Different from the flat weld, geometric discontinuity should be considered for the convex weld. The high flow velocity on the top surface of the convex weld resulted in a faster flow velocity and mass transfer (Figure 14a). The low wall shear stress weakened the removal effect of corrosion products on the upstream BM and HAZ surfaces [29,32]. These conditions promoted further development of corrosion at the top WZ and upstream BM and HAZ regions. Additionally, the accelerated mass transfer due to the vortex also exacerbated corrosion (Figure 15). The corrosion at the downstream BM and HAZ regions of the convex weld was more severe than that of the flat weld. Moreover, the higher flow velocity of the upstream region caused severe corrosion than that of the downstream region for the convex weld at 6.9 m/s. Furthermore, flow-induced galvanic corrosion also aggravated the corrosion of the WZ (Figure 13). The local disturbance introduced by the convex weld at 6.9 m/s caused the upstream and top specimens to experience more severe corrosion than the downstream specimens.

For the convex weld at 0.5 m/s, 1.2 m/s, and 3.2 m/s, the higher flow velocity and faster mass transfer in the WZ area caused more severe galvanic corrosion between the WZ and the connected BM and HAZ (Figure 13). Flow-induced mass transfer and galvanic effects promoted the corrosion of the WZ, ultimately leading to more severe corrosion of the convex weld than the flat weld at the same flow velocity (Figure 5 and Figure 13).

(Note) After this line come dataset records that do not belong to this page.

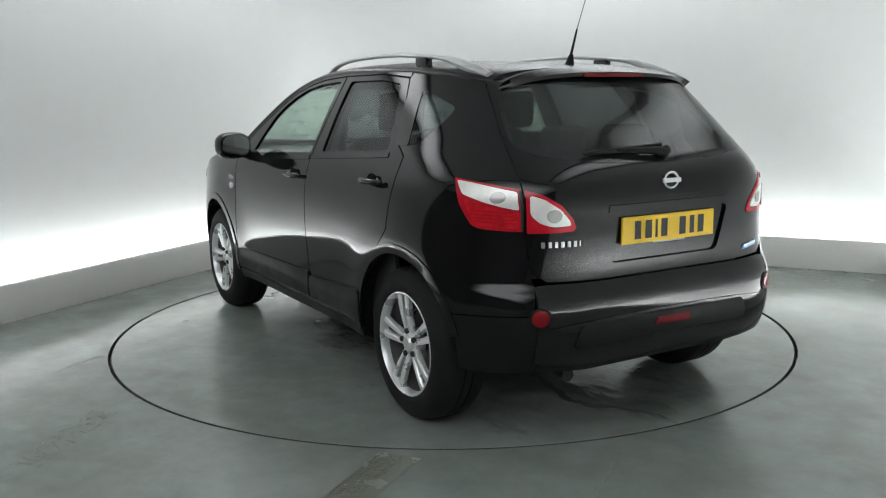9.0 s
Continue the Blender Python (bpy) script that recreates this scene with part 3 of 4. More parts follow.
def make_body(car):
    # front doors
    for m in (False, True):
        d = skin("front_door", FRONT_DOOR, SIDE, M_PAINT, car, holes=[FRONT_GLASS], mirror=m, thick=.02, step=.026)
        skin("window", FRONT_GLASS, SIDE, M_GLASS, d, mirror=m, thick=.004, lift=-.008, label="clear greenish side glass")
        r = skin("rear_door", REAR_DOOR, SIDE, M_PAINT, car, holes=[REAR_GLASS], mirror=m, thick=.02, step=.026)
        skin("window", REAR_GLASS, SIDE, M_PRIVACY, r, mirror=m, thick=.004, lift=-.008, label="dark privacy glass")
        s = -1 if m else 1
        # belt strips, cladding strips and handles sit on their doors
        for door, x0, x1, z0, z1 in ((d, .56, -.245, 1.083, 1.127), (r, -.28, -1.10, 1.13, 1.178)):
            n = 16
            lo = [(x0 + (x1 - x0) * k / n, z0 + (z1 - z0) * k / n - .022) for k in range(n + 1)]
            hi = [(x, z + .022) for x, z in lo]
            skin("belt_strip", lo + hi[::-1], SIDE, M_TRIM, door, mirror=m, thick=.012, lift=.004, label="black weather strip under the window")
        for door, x0, x1 in ((d, .85, -.262), (r, -.282, -.925)):
            poly = rounded([(x0, .365), (x0, .482), (x1, .505 if x1 > -.5 else .522), (x1, .365)], .012)
            skin("door_cladding", poly, SIDE, M_CLAD, door, mirror=m, thick=.02, lift=.010, label="ribbed black plastic cladding")
        for door, x in ((d, -.11), (r, -1.045)):
            z = 1.012 if door is d else 1.045
            y = side_y(x, z)
            grip = []
            for k in range(9):
                u = k / 8
                grip.append((x + .105 - .21 * u, s * (y + .012 + .024 * math.sin(math.pi * u) ** .6), z + .004))
            part("door_handle", sweep(grip, [.010] + [.014] * 7 + [.010], 10), M_PAINT, door, "black pull handle")
            bm = revolve([(.002, -.004), (.038, -.004), (.046, 0.0), (.05, .003)], 20)
            bmesh.ops.scale(bm, verts=bm.verts, vec=(1.25, 1, .8))
            bmesh.ops.translate(bm, verts=bm.verts, vec=(x, s * (y + .001), z))
            part("handle_cup", bm, M_TRIM, door, "dark recessed cup behind the handle")
        make_mirror(d, s)
    # fenders with their upper strips
    top = [(x, SHOULDER(x) - .002) for x in (.885, .95, 1.05, 1.15, 1.25, 1.35, 1.45, 1.55, 1.62)]
    fender = [(.893, .62), (.888, 1.03), (.872, 1.105)] + top + HEAD_BACK + [(1.76, .76), (1.715, .60), (1.69, .50)] + \
        [(BASE + ARCH * math.cos(radians(t)), AZ + ARCH * math.sin(radians(t))) for t in [20 + (184 - 20) * k / 26 for k in range(27)]] + [(.875, .335)]
    for f, sg in zip(both("front_fender", fender, SIDE, M_PAINT, car, thick=.012), (1, -1)):
        top_skin("fender_top", lambda v: 2.055, lambda v: .885, sg * .80, sg * 1.0, M_PAINT, f, nx=26, nv=8)
        make_badge(f, sg)
    # rear quarters
    fr, tp, re, lw, ar = quarter_outline()
    both("rear_quarter", fr + tp + re + lw + ar, SIDE, M_PAINT, car, holes=[QUARTER_GLASS, TAIL_SIDE], thick=.015, step=.022)
    both("quarter_window", QUARTER_GLASS, SIDE, M_PRIVACY, car, thick=.004, lift=-.002, label="small dark triangular quarter glass")
    both("window_border", rounded([(-1.118, 1.212), (-1.055, 1.36), (-1.032, 1.453), (-1.150, 1.445), (-1.175, 1.36), (-1.225, 1.213)], .02), SIDE, M_TRIM, car, thick=.003, lift=.001, label="black printed border of the quarter glass")
    flap = lambda g: rounded([(-1.415 - g, .835 - g), (-1.225 + g, .835 - g), (-1.225 + g, 1.005 + g), (-1.415 - g, 1.005 + g)], .05)
    skin("fuel_flap_seam", flap(.004), SIDE, M_BLACK, car, mirror=True, thick=.003, lift=.0006, step=.03)
    skin("fuel_flap", flap(0), SIDE, M_PAINT, car, mirror=True, thick=.004, lift=.0016, step=.022, label="black fuel filler flap")
    # pillars and roof sides
    xs = [.885, .80, .70, .56, .42, .28, .13, -.02, -.28, -.5, -.72, -.98]
    dt = [(.868, 1.108)] + [(x + .004, z + .006) for x, z in DOOR_TOP_F] + [(-.5, 1.538), (-.72, 1.539), (-.985, 1.517)]
    both("roof_side", [(x, SHOULDER(x) - .001) for x in xs] + dt[::-1], SIDE, M_PAINT, car, thick=.03)
    # sills
    both("sill", [(.86, .290), (.87, .338), (-.93, .338), (-.92, .290)], SIDE, M_CLAD, car, thick=.05, label="black plastic sill")
    # top
    top_skin("bonnet", lambda v: 2.105 - .055 * abs(v) ** 2.6, lambda v: 1.16 - .20 * v * v, -.80, .80, M_WET, car, nx=34, nv=36, label="black bonnet with drying rain drops")
    top_skin("cowl", lambda v: 1.155 - .20 * v * v, lambda v: 1.085 - .20 * v * v, -.84, .84, M_CLAD, car, nx=4, nv=30, label="black plastic cowl under the windscreen", lift=-.006)
    top_skin("windscreen", lambda v: 1.10 - .20 * v * v, lambda v: .425 - .09 * v * v, -.75, .75, M_SCREEN, car, thick=.005, nx=24, nv=28, label="clear greenish windscreen, beaded with water and whitened for glare", lift=.002)
    for sg in (1, -1):
        top_skin("a_pillar", lambda v: 1.04 - .17 * v * v, lambda v: .41 - .09 * v * v, sg * .752, sg * 1.0, M_PAINT, car, thick=.03, nx=20, nv=8)
    top_skin("roof", lambda v: .42 - .09 * v * v, lambda v: -1.53 - .04 * (1 - v * v), -1.0, 1.0, M_WET, car, thick=.012, nx=34, nv=44, label="black roof beaded with rain drops")
    top_skin("headlining", lambda v: .37 - .09 * v * v, lambda v: -1.48, -.96, .96, M_LINING, car, thick=.02, nx=16, nv=20, label="light grey fabric headlining", lift=-.032)
    make_spoiler(car)
    make_rails(car)
    make_tailgate(car)
    make_tail_lamps(car)
    make_bumpers(car)
    make_head_lamps(car)
    make_arches(car)
    make_cabin(car)
    make_wipers(car)


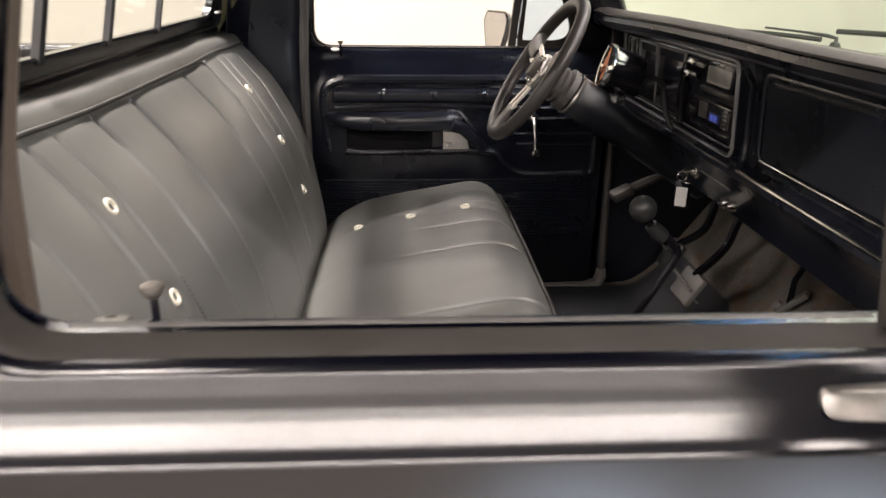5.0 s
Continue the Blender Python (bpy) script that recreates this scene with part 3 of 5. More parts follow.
# rubber gasket, sill ledge and sliding panes of the rear window
bm = bmesh.new()
rings = []
for mix, dx in ((0.72, 0.024), (0.70, 0.030), (0.76, 0.035), (0.80, 0.031), (0.82, 0.0275), (0.98, 0.0285), (1.06, 0.034), (1.10, 0.030), (1.10, 0.014), (0.72, 0.014), (0.72, 0.024)):
    rings.append([Vector((cab_back(p.y) + dx, p.x, p.y)) for p in (a.lerp(b, mix) for a, b in zip(ro, ri))])
loops(bm, rings)
gasket = part("rear_window_gasket", bm, GASKET, truck, "black rubber gasket round the sliding rear window")


def rear_pane(y0, y1, dx):
    return plate([(cab_back(z) + dx, y, z) for y, z in ((y0, 1.29), (y1, 1.29), (y1, 1.60), (y0, 1.60))], (0.004, 0, 0))


for y0, y1, dx in ((0.355, 0.70, 0.024), (0.70, 0.93, 0.024), (0.93, 1.16, 0.024), (1.16, 1.575, 0.024)):
    part("pane", rear_pane(y0, y1, dx), GLASS, gasket, "clear sliding rear window pane")
for y, w, d in ((0.676, 0.013, 0.013), (0.906, 0.008, 0.012)):
    bm = bmesh.new()
    loops(bm, [[(cab_back(z) + 0.030 + a, y + 0.12 * (z - 1.29) + b, z) for a, b in ((-0.006, -w / 2), (d - 0.008, -w / 2), (d - 0.004, 0), (d - 0.008, w / 2), (-0.006, w / 2))] for z in (1.285, 1.36, 1.45, 1.54, 1.61)], cap=True)
    part("mullion", bm, RUBBER, gasket, "black sliding pane frame")
bm = bmesh.new()
loops(bm, [[(cab_back(z) + 0.030 + a, 1.150 + 0.09 * (z - 1.29) + b, z) for a, b in ((-0.004, -0.005), (0.006, -0.005), (0.006, 0.005), (-0.004, 0.005))] for z in (1.285, 1.36, 1.37)], cap=True)
part("mullion", bm, RUBBER, gasket, "black lower part of a pane edge")
bm = bmesh.new()
loops(bm, [[(cab_back(z) + 0.030 + a, 1.150 + 0.09 * (z - 1.29) + b, z) for a, b in ((-0.004, -0.005), (0.005, -0.005), (0.005, 0.005), (-0.004, 0.005))] for z in (1.371, 1.45, 1.61)], cap=True)
part("pane_edge", bm, VISOR, gasket, "pale pane edge strip")
bm = bmesh.new()
rbox(bm, (-0.088, 0.365, 1.2955), (0.010, 0.13, 0.008), 0.003)
part("latch_strip", bm, ALU, gasket, "bright metal strip on the window gasket")
bm = bmesh.new()
rbox(bm, (-0.075, 1.55, 1.300), (0.010, 0.03, 0.006), 0.002)
part("latch_strip", bm, ALU, gasket, "bright metal clip on the window gasket")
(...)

The corrosion of the flat weld was different from that of the convex weld at 0.5 m/s, 1.2 m/s, 3.2 m/s, and 6.9 m/s (Figure 5 and Figure 13). The mass transfer increased with the increasing setting flow velocity at the welded joint, leading to more severe corrosion of the welded joints. The most severe corrosion of both the flat and convex welds occurred at 6.9 m/s (Figure 5). The differences in flow velocities, mass transfer, and galvanic corrosion current between the convex weld and the flat weld increased with increasing flow velocities (Figure 13 and Figure 14). Moreover, the damage caused by the geometric discontinuity of the weld reinforcement height was also exacerbated with increased flow velocity.

5. Conclusions

The corrosion behavior of SA106B welded joints was investigated in 0.5 M NaCl solution at 0.5 m/s, 1.2 m/s, 3.2 m/s, and 6.9 m/s. Electrochemical tests, corrosion morphology observations, and CFD simulations were conducted to analyze the corrosion mechanisms of flat and convex welds under different flow velocities. The conclusions are as follows:

(1)

At the same flow velocity, the local disturbance due to the convex weld caused more severe corrosion than the flat weld. However, the characteristic of preferred corrosion in the WZ was not changed by flow velocity.

(2)

The corrosion rate of both the flat and convex welds increased with increasing experimental flow velocity. It was more obvious for the convex weld, which contributed a maximum of 45.77% to the entire corrosion at 6.9 m/s.

(3)

The corrosion behavior of SA106B welded joints was influenced by the combined effects of mass transfer, wall shear stress, and galvanic corrosion. The aggravating effect of geometric discontinuity on the corrosion of the downstream BM and HAZ was far less than that of the upstream BM and HAZ. The corrosion of the downstream samples was not significantly aggravated at a low flow velocity of 0.5 m/s.